The Company intends to use the net proceeds raised from the LIFE Offering for exploration at the Huinac Punta Project, the Pucamayo Project, and for general corporate purposes.
Subject to compliance with applicable regulatory requirements and in accordance with NI 45-106, the Units sold pursuant to the LIFE Offering will be offered in all Provinces of Canada except Québec pursuant to the Listed Issuer Financing Exemption. Subject to the rules and policies of the TSX Venture Exchange (the "TSXV"), the securities issuable from the sale of Units to Canadian resident subscribers will not be subject to a hold period under applicable Canadian securities laws. Insiders and certain Consultants that participate in the Offering would be subject to an Exchange Hold Period of four months and a day in respect of securities issued.
There is an offering document related to the LIFE Offering that can be accessed under the Company's profile at www.sedarplus.ca and on the Company's website at https://condorresources.com. Prospective investors should read this offering document before making an investment decision.
It is expected that closing of the LIFE Offering will take place on or about December 13, 2024 or such other date(s) as may be determined the Company (the "Closing Date"). Closing of the LIFE Offering is subject to certain conditions including, but not limited to, receipt of all necessary approvals, including the approval of the TSXV.
As consideration for services, certain eligible finders may receive (i) an aggregate cash fee equal up to 7.0% of the gross proceeds of the LIFE Offering from investors introduced to the Company by the finder; and (ii) non-transferable common share purchase warrants (the "Finder's Warrants") representing up to 7.0% of the aggregate number of Shares forming part of the Units issued to investors introduced to the Company by the finder. Each Finder's Warrant will entitle its holder to purchase one Share at a price of $0.15 per Share for a 24-month period. Other than the exercise price and exercise period, the Finder's Warrants shall be subject to the same terms and conditions as the Warrants.
This news release does not constitute an offer to sell or a solicitation of an offer to buy nor shall there be any sale of any of the securities in the United States or in any jurisdiction in which such offer, solicitation or sale would be unlawful. The securities have not been and will not be registered under the United States Securities Act of 1933, as amended (the "1933 Act"), or any state securities laws and may not be offered or sold within the United States or to, or for account or benefit of, U.S. Persons (as defined in Regulation S under the 1933 Act) unless registered under the 1933 Act and applicable state securities laws, or an exemption from such registration requirements is available.

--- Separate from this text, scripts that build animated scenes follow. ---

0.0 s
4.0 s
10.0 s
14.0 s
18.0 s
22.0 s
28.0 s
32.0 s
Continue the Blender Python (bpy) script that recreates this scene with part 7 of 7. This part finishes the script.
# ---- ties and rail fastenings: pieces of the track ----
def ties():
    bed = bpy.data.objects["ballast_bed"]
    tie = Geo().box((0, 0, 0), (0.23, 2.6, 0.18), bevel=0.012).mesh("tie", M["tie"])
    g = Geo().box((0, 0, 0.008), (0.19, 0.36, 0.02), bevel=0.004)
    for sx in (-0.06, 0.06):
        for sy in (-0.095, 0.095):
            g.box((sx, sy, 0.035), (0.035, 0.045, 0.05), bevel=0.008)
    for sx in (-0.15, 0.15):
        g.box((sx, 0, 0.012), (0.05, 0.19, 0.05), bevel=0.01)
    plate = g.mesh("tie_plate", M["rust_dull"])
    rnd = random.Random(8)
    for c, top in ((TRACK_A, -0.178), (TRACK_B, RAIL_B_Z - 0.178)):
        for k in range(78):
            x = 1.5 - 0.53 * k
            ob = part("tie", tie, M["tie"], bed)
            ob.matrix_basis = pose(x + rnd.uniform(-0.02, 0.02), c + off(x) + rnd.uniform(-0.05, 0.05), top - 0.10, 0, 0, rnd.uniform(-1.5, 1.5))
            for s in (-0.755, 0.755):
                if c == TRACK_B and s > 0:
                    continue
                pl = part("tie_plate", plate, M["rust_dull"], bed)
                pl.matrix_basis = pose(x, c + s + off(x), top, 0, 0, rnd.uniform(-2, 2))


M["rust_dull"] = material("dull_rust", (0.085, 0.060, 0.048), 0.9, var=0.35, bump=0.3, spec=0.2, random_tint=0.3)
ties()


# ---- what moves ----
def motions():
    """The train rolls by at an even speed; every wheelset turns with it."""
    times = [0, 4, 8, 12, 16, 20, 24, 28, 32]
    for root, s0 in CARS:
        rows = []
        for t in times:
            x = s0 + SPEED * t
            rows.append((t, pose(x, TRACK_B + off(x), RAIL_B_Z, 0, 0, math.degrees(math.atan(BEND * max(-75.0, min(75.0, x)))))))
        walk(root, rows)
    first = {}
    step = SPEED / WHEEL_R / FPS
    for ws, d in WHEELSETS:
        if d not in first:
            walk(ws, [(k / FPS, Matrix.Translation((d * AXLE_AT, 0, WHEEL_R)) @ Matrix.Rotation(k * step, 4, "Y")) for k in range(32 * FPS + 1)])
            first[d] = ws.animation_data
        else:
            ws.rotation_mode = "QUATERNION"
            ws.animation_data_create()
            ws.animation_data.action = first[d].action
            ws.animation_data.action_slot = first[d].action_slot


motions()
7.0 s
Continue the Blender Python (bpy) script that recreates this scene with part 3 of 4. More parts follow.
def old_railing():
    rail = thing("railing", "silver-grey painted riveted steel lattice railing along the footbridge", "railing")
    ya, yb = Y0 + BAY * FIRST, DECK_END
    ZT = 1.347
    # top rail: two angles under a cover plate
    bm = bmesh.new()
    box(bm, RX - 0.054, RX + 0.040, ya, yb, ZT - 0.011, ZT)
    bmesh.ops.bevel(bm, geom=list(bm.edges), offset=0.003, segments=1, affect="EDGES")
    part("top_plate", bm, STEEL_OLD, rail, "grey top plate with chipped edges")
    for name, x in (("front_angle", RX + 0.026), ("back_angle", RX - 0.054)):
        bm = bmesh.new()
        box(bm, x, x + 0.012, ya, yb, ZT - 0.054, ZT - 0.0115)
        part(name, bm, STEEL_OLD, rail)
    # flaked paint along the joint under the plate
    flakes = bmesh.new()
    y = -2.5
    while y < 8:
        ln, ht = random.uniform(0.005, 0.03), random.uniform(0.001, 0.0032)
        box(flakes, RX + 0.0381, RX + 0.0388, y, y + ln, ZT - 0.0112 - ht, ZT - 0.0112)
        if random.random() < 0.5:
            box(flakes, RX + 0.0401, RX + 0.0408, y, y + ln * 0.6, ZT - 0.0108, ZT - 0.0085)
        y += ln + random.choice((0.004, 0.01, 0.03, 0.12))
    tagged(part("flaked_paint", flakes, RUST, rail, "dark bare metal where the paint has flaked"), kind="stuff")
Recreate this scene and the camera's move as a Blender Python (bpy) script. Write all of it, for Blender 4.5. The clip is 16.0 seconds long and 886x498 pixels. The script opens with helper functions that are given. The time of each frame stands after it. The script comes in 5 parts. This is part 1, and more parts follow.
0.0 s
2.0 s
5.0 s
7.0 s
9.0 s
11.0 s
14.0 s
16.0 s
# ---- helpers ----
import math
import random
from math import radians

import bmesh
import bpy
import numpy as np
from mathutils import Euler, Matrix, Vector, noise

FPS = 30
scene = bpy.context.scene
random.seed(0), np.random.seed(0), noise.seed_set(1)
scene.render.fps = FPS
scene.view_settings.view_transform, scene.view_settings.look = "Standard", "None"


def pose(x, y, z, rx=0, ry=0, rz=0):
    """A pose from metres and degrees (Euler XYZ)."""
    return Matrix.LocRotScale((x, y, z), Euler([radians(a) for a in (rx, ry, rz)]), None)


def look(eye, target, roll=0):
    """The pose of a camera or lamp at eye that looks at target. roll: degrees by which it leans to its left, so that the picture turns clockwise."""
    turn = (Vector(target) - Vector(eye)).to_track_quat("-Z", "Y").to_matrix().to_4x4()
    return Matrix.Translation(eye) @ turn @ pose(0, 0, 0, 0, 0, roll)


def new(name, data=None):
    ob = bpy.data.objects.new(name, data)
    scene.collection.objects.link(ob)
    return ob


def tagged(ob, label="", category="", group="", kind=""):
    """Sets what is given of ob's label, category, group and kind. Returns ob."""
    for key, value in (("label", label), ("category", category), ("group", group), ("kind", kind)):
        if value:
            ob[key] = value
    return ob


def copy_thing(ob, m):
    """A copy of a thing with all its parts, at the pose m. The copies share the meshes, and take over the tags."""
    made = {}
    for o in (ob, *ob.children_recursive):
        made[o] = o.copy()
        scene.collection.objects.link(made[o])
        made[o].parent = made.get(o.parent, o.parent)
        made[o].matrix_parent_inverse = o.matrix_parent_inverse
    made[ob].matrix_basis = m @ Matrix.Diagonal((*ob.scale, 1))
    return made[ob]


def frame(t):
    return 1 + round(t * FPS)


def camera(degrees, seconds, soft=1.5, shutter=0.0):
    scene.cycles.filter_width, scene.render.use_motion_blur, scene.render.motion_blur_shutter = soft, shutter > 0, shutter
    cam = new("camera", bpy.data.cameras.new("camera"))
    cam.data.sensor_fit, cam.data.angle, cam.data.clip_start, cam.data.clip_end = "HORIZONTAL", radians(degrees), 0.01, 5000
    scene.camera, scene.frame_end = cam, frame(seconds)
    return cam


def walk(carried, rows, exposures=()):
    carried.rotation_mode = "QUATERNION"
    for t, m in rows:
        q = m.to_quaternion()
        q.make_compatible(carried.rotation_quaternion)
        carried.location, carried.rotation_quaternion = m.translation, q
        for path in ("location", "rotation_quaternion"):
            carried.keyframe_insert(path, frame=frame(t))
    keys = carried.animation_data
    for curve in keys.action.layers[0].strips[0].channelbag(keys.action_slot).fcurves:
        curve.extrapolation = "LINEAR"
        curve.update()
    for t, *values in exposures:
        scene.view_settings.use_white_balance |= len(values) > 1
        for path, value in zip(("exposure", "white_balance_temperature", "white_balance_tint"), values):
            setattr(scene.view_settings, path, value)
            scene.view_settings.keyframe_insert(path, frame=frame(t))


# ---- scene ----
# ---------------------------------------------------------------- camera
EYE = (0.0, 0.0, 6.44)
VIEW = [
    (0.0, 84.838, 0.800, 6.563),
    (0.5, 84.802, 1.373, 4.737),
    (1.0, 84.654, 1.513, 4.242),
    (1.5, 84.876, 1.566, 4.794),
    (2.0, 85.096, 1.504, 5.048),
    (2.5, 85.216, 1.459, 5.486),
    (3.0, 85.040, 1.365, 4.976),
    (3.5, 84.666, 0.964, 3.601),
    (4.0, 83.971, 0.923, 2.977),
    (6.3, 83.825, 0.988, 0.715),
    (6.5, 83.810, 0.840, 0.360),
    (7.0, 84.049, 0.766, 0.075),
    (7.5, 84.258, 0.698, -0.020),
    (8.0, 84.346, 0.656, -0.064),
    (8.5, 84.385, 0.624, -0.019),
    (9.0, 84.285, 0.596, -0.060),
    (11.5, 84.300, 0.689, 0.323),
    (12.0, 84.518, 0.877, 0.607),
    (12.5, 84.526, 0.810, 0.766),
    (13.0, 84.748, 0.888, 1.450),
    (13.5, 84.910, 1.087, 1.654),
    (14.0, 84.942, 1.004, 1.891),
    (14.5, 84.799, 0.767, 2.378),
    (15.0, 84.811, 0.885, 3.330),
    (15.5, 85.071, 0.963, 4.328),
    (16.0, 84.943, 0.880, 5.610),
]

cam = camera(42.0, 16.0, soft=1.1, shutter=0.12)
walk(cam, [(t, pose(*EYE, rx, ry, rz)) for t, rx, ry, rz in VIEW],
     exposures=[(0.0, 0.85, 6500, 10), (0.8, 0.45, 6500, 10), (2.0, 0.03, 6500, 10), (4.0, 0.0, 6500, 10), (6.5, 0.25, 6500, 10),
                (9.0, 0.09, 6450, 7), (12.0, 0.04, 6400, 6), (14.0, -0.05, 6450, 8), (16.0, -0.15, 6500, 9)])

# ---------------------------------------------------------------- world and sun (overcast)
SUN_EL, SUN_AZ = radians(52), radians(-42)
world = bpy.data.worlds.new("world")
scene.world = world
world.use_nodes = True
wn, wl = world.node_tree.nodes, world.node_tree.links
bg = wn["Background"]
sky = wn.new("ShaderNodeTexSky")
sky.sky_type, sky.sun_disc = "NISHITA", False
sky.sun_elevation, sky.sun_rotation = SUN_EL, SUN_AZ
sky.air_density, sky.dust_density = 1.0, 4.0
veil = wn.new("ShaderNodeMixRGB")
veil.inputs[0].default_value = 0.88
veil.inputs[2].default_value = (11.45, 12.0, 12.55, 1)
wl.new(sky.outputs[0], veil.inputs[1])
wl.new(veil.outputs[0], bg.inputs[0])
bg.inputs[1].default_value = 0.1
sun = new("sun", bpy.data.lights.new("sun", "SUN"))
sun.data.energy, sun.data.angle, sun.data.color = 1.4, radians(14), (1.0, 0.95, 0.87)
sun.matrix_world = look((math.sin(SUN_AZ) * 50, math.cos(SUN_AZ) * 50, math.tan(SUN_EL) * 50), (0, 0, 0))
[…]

About Condor Resources Inc.
Condor Resources is a precious and base metals exploration company focused on its portfolio of projects in Peru. The Company's flagship project, Pucamayo, is an 85 km2 property containing a high sulfidation epithermal system with disseminated precious metals mineralization with a large lithocap alteration visible at surface. The Huiñac Punta project, a 7,200 Ha property in Huanuco, Peru, has the potential to host a large carbonate replacement style (CRD) silver-dominant polymetallic mineralized body with the potential for discovery of a bulk tonnage silver and base metals deposit. The Company has optioned several large projects to partners who continue to advance these projects. The Company's award-winning exploration team in Peru has a long history of success in discovering and advancing high quality exploration projects and managing the social aspects of its exploration activities.
For more information, please visit the Company's website at www.condorresources.com.
ON BEHALF OF THE BOARD
Chris Buncic
President & Chief Executive Officer
For further information please contact the Company at 1-866-642-5707, or by email at info@condorresources.com
Forward-Looking Statements
This press release may contain forward-looking statements within the meaning of applicable securities law. Forward-looking statements are frequently characterized by words such as "plan", "expect", "project", "intend", "believe", "anticipate", "estimate" and other similar words, or statements that certain events or conditions "may" or "will" occur. Such forward-looking statements include, but are not limited to the Company's expectations with respect to the use of proceeds and the use of the available funds following completion of the LIFE Offering and statements respecting completion of the LIFE Offering and receipt of all regulatory approvals in respect of the LIFE Offering, including approval of the TSXV.
Although the Company believes that the expectations reflected in applicable forward-looking statements are reasonable, there can be no assurance that such expectations will prove to be correct. Such forward-looking statements are subject to risks and uncertainties, including risks associated with the business of mineral exploration and development; continued availability of capital and financing; general political and economic conditions, fluctuations in metal prices and other market-related risks, including any volatility in the Company's share price, that may cause actual results, performance or developments to differ materially from those contained in such statements. Therefore, readers are cautioned not to place undue reliance on forward-looking statements and forward-looking information. Condor does not assume any obligation to update or revise its forward-looking statements, whether as a result of new information, future or otherwise, except as required by applicable law.
Neither the TSX Venture Exchange nor its Regulation Services Provider (as that term is defined in the policies of the TSX Venture Exchange) accepts responsibility for the adequacy or accuracy of this news release.